George Despinis instead proposed that this head was Praxiteles' statue, since it was discovered around the location visited by Pausanias. He compared it with the Dancers of Delphi and the Themis of Rhamnous, two works which are dated to 330-320 BC and 320-280 BC respectively and belong to the final phase of Praxiteles' career.

It has been argued that the arrangement of the Brauronion, partially reconstructed from the archaeological remains, did not support the existence of a cult statue. However, the main objection to the attribution of the Despinis Head as Praxiteles' Artemis is stylistic: the solemn expression of the Despinis Head has little of the charm and grace considered to be characteristic of Praxiteles' style.
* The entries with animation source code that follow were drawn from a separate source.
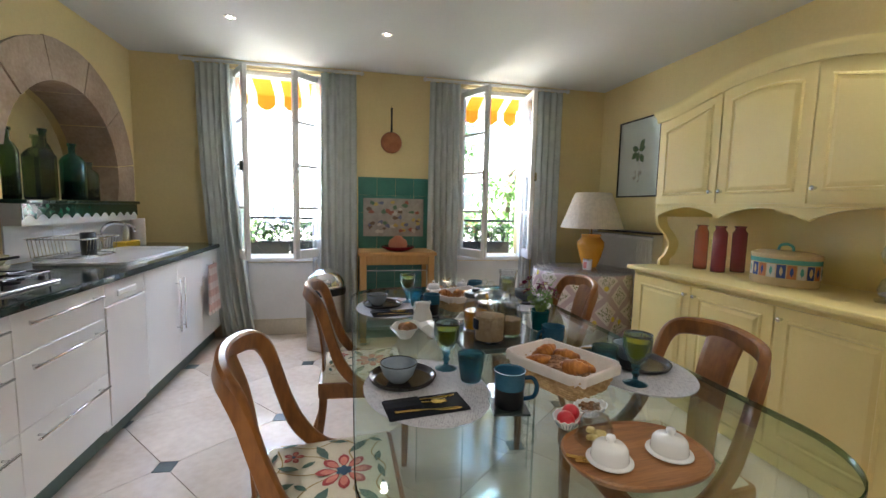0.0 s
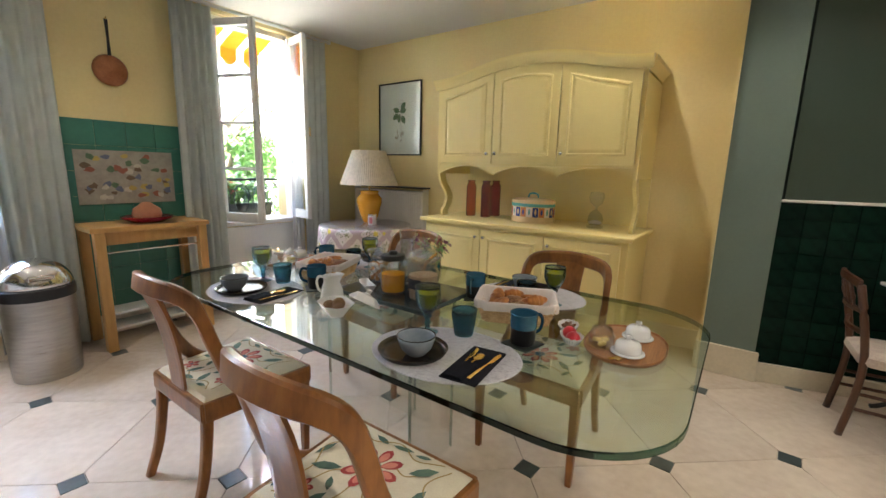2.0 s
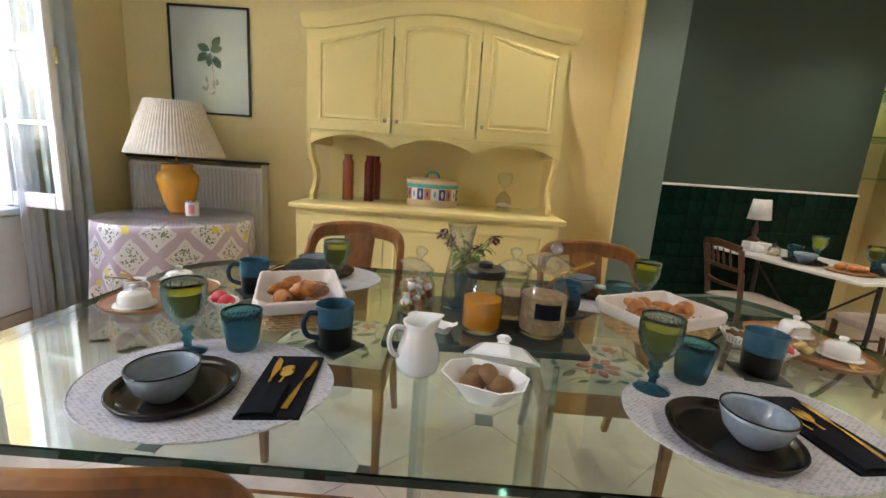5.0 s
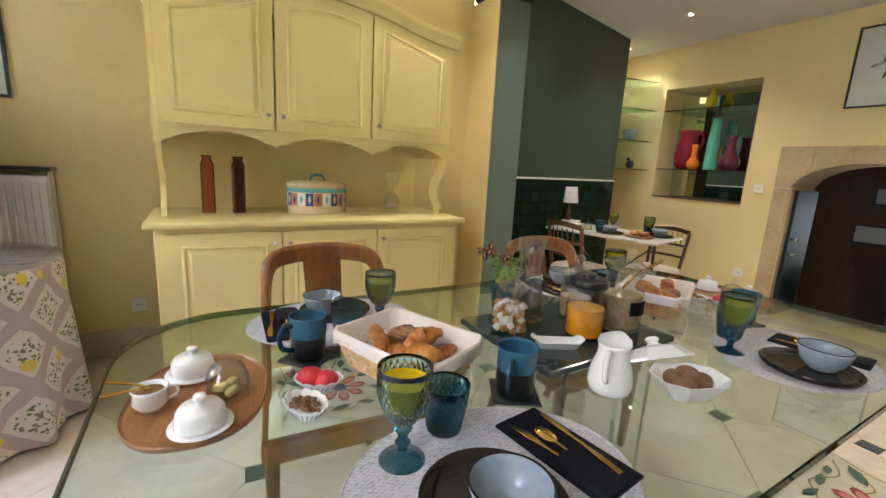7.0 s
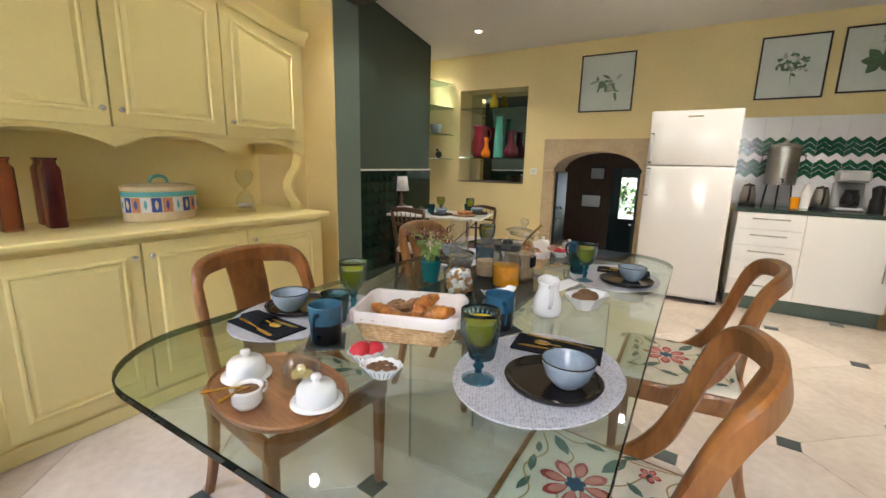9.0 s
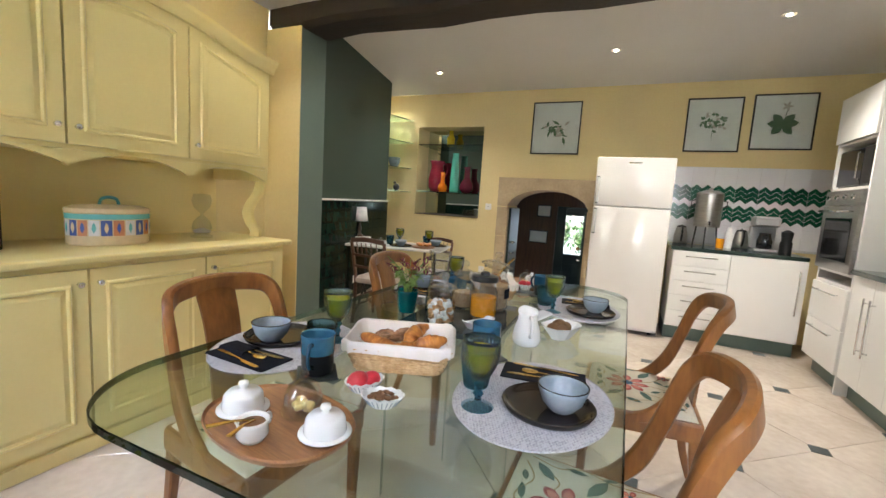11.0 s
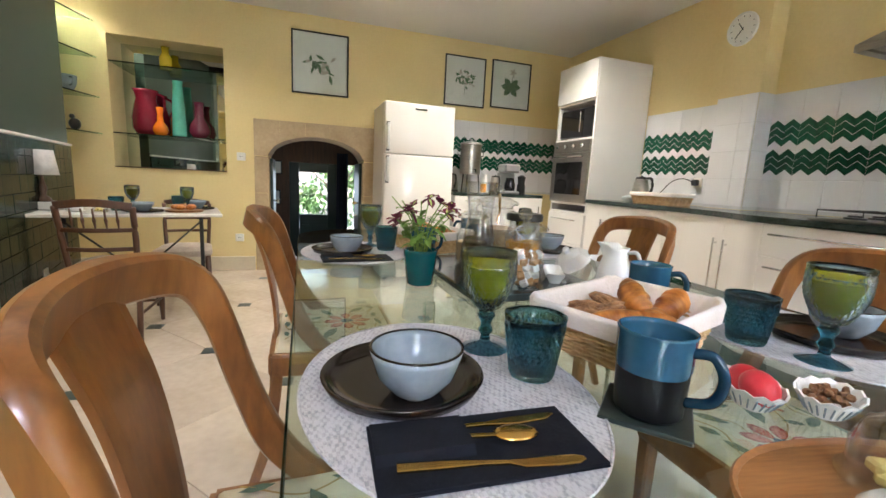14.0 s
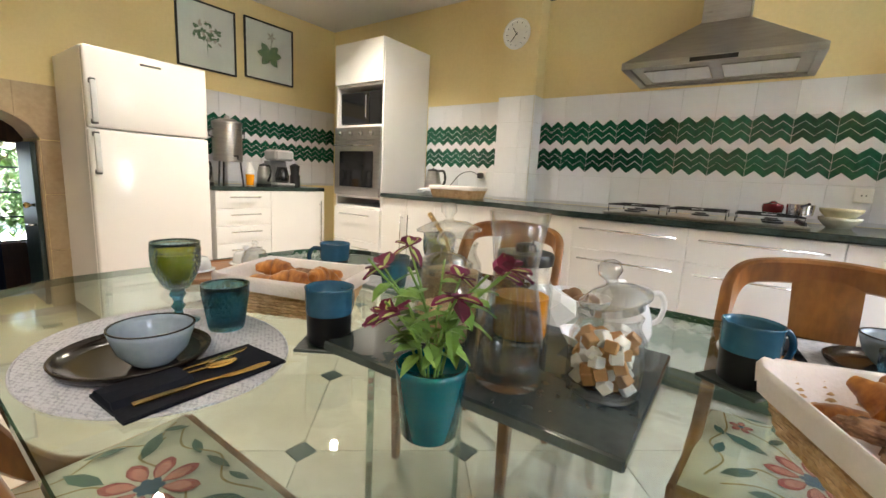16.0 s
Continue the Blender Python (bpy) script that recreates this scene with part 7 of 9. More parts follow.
# kiwi dish with its lid leaning beside
ds = thing("serving_dish", "white faceted porcelain dish of kiwis", "dish", (0.217, 1.705, TZ), 70)
bm = B()
rings = []
for hx, hy, z in ((0.035, 0.022, 0.0), (0.040, 0.027, 0.003), (0.078, 0.055, 0.048), (0.082, 0.058, 0.052), (0.078, 0.054, 0.052), (0.040, 0.026, 0.010)):
    rings.append([bm.verts.new((hx * c, hy * s, z)) for c, s in ((1, 0.45), (0.55, 1), (-0.55, 1), (-1, 0.45), (-1, -0.45), (-0.55, -1), (0.55, -1), (1, -0.45))])
for a, b in zip(rings, rings[1:]):
    for i in range(8):
        bm.faces.new((a[i], a[(i + 1) % 8], b[(i + 1) % 8], b[i]))
bm.faces.new(rings[0][::-1]), bm.faces.new(rings[-1])
part("porcelain", bm, M_porc, ds)
for k, (dx, dy) in enumerate(((-0.03, 0.0), (0.02, 0.016), (0.022, -0.018), (-0.004, -0.01))):
    kw = thing("kiwi", "brown fuzzy kiwi fruit in a white dish", "kiwi", (0, 0, 0), 0, "kiwis")
    kw.matrix_basis = pose(0.217, 1.705, TZ, 0, 0, 70) @ pose(dx, dy, 0.035 + 0.012 * (k == 3), 0, 0, 40 * k)
    bm = B()
    blob(bm, (0, 0, 0), (0.027, 0.021, 0.021), 16, 10)
    part("skin", bm, M_kiwi, kw, "", True)
ld = thing("porcelain_cover", "white porcelain lid leaning against the kiwi dish", "lid", (0.318, 1.662, TZ + 0.036), 0)
ld.matrix_basis = pose(0.318, 1.662, TZ + 0.034, 30, 10, 60)
bm = B()
rings = []
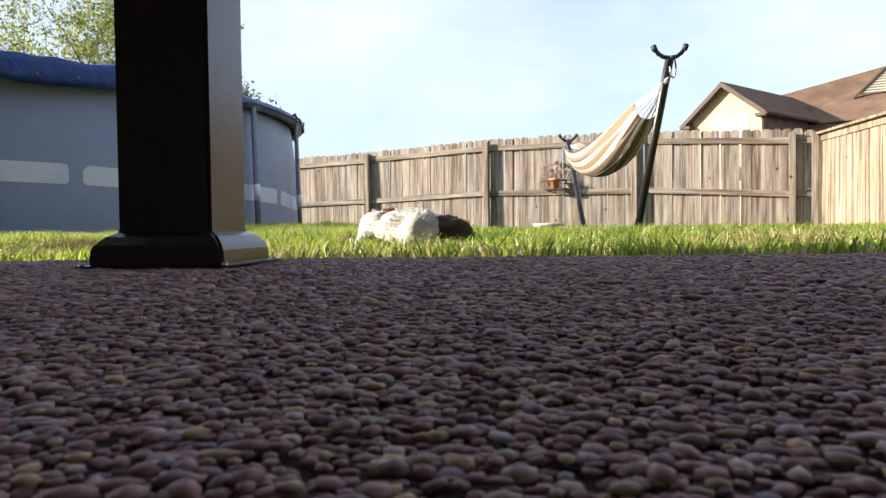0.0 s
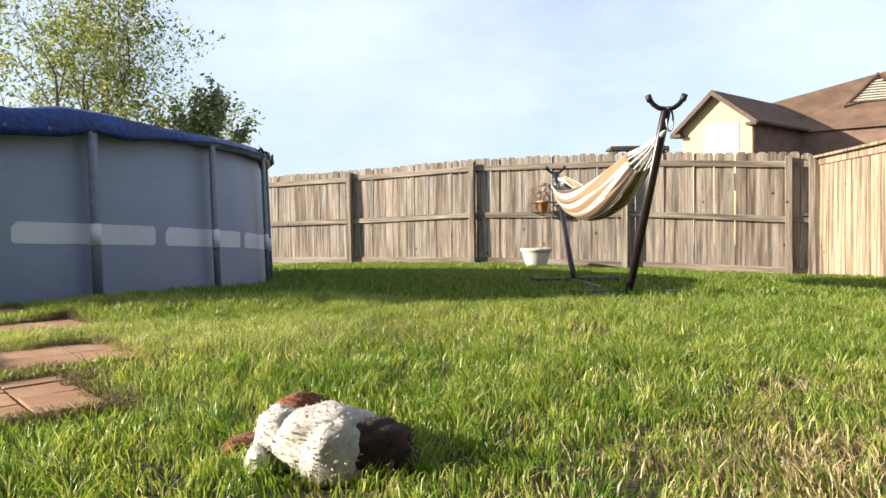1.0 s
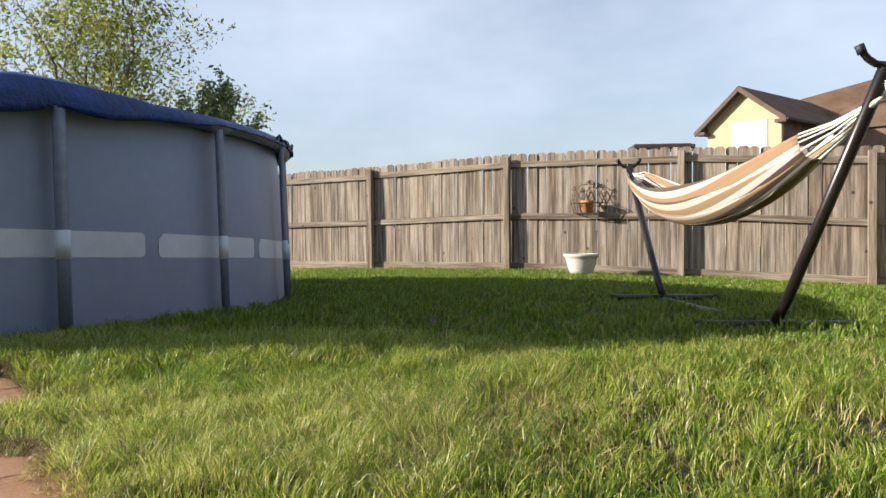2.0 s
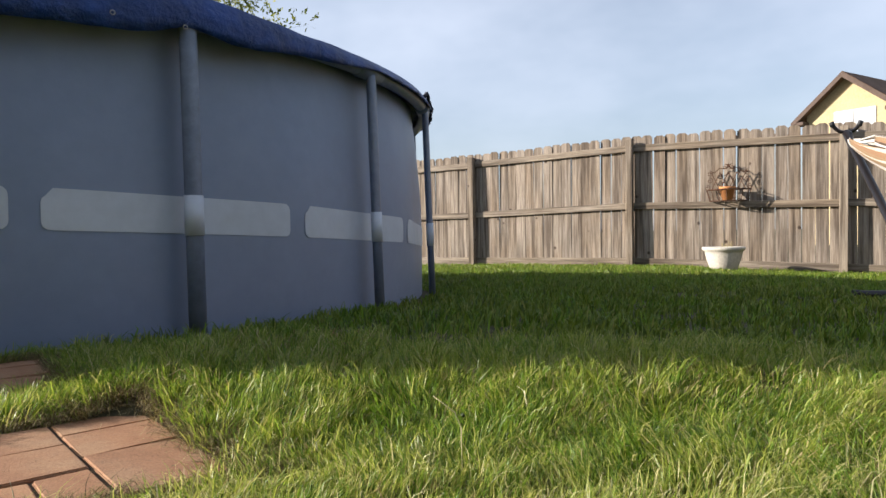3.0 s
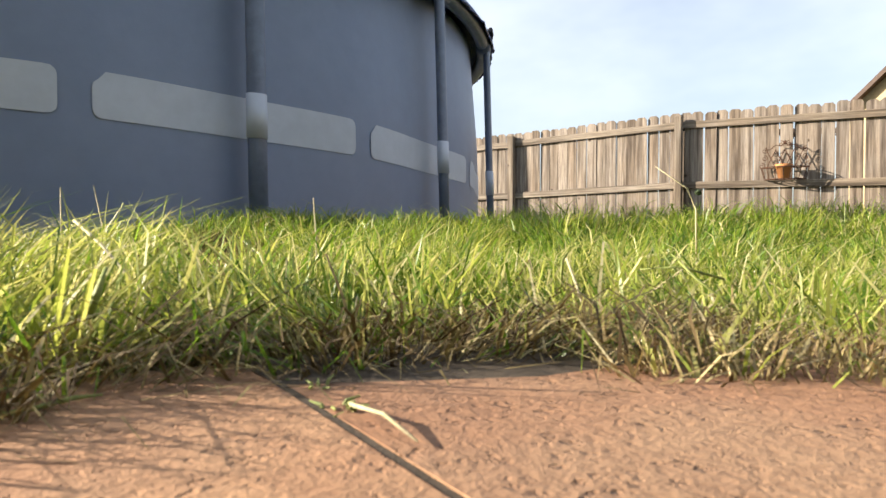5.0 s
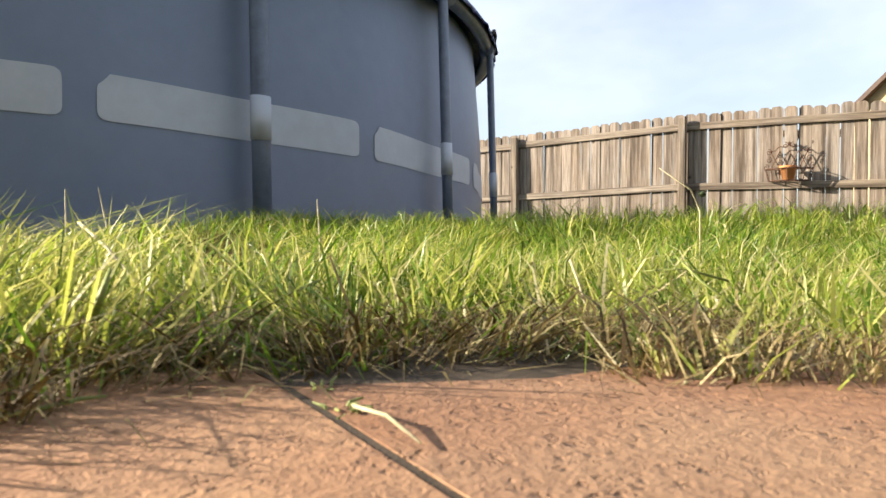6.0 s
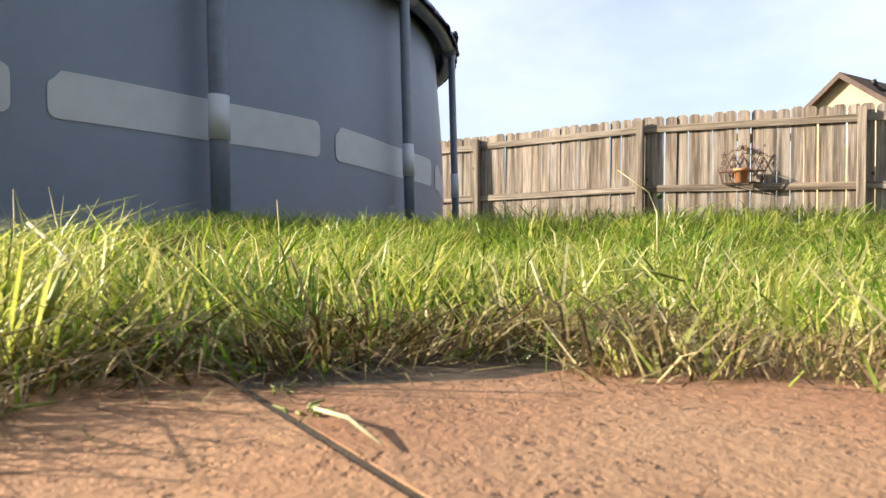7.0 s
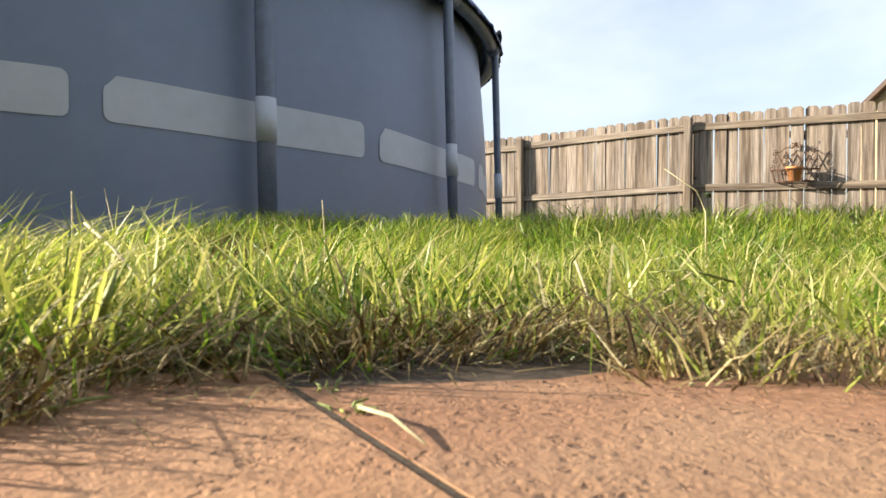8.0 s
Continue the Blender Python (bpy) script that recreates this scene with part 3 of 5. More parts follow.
def make_planter():
    px, py = 1.40, 12.25
    pot = holder("planter", (px, py, gz(px, py)))
    stone = mottled("white_plaster_pot", (0.50, 0.47, 0.42), (0.66, 0.63, 0.57), 6, 0.85, fine=8)
    part("bowl", lathe([(0.135, 0.0), (0.15, 0.02), (0.185, 0.12), (0.205, 0.2), (0.212, 0.235), (0.235, 0.245), (0.24, 0.275), (0.232, 0.285), (0.205, 0.28), (0.20, 0.22)]), stone, pot, "", True)
    part("soil", lathe([(0.19, 0.22), (0.2, 0.235), (0.1, 0.24)], 24), SOIL, pot, "dark potting soil")
    rng = random.Random(3)
    for k in range(9):
        a, r = rng.uniform(0, 6.28), rng.uniform(0, 0.12)
        b = Vector((r * math.cos(a), r * math.sin(a), 0.235))
        part("dry_stem", tube([b, b + Vector((rng.uniform(-0.04, 0.04), rng.uniform(-0.04, 0.04), rng.uniform(0.06, 0.13)))], [0.004, 0.002], 5), STRAW_STEM, pot)
    tagged(pot, "round off-white planter with dry stems standing before the fence", "planter")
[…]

However this characterisation of Praxiteles is largely derived from the Hermes and the Infant Dionysus whose attribution to Praxiteles is itself highly controversial. Moreover, the heavily damaged state of the head must be kept in mind, as well as the fact that it is difficult to imagine the impression that it would have had on a viewer in its original location, three metres above ground level.

== Bibliography ==
- George Despinis, « Neues zu einem alten Fund », Mitteilungen des Deutschen Archäologischen Instituts, Athenische Abteilung, 109 (1994), p. 173-198.
- Alain Pasquier, « Praxitèle aujourd'hui ? La question des originaux » in Praxitèle, catalogue of the Louvre museum exhibition, 23 March-18 June 2007, éditions du Louvre & Somogy, 2007 (ISBN 978-2-35031-111-1), p. 103-104 et cat. 24, p. 126-127.
- Claude Rolley, La Sculpture grecque, vol. II : La période classique, Manuels d'art et d'archéologie antiques, Picard, 1999 (ISBN 2-7084-0506-3), p. 262.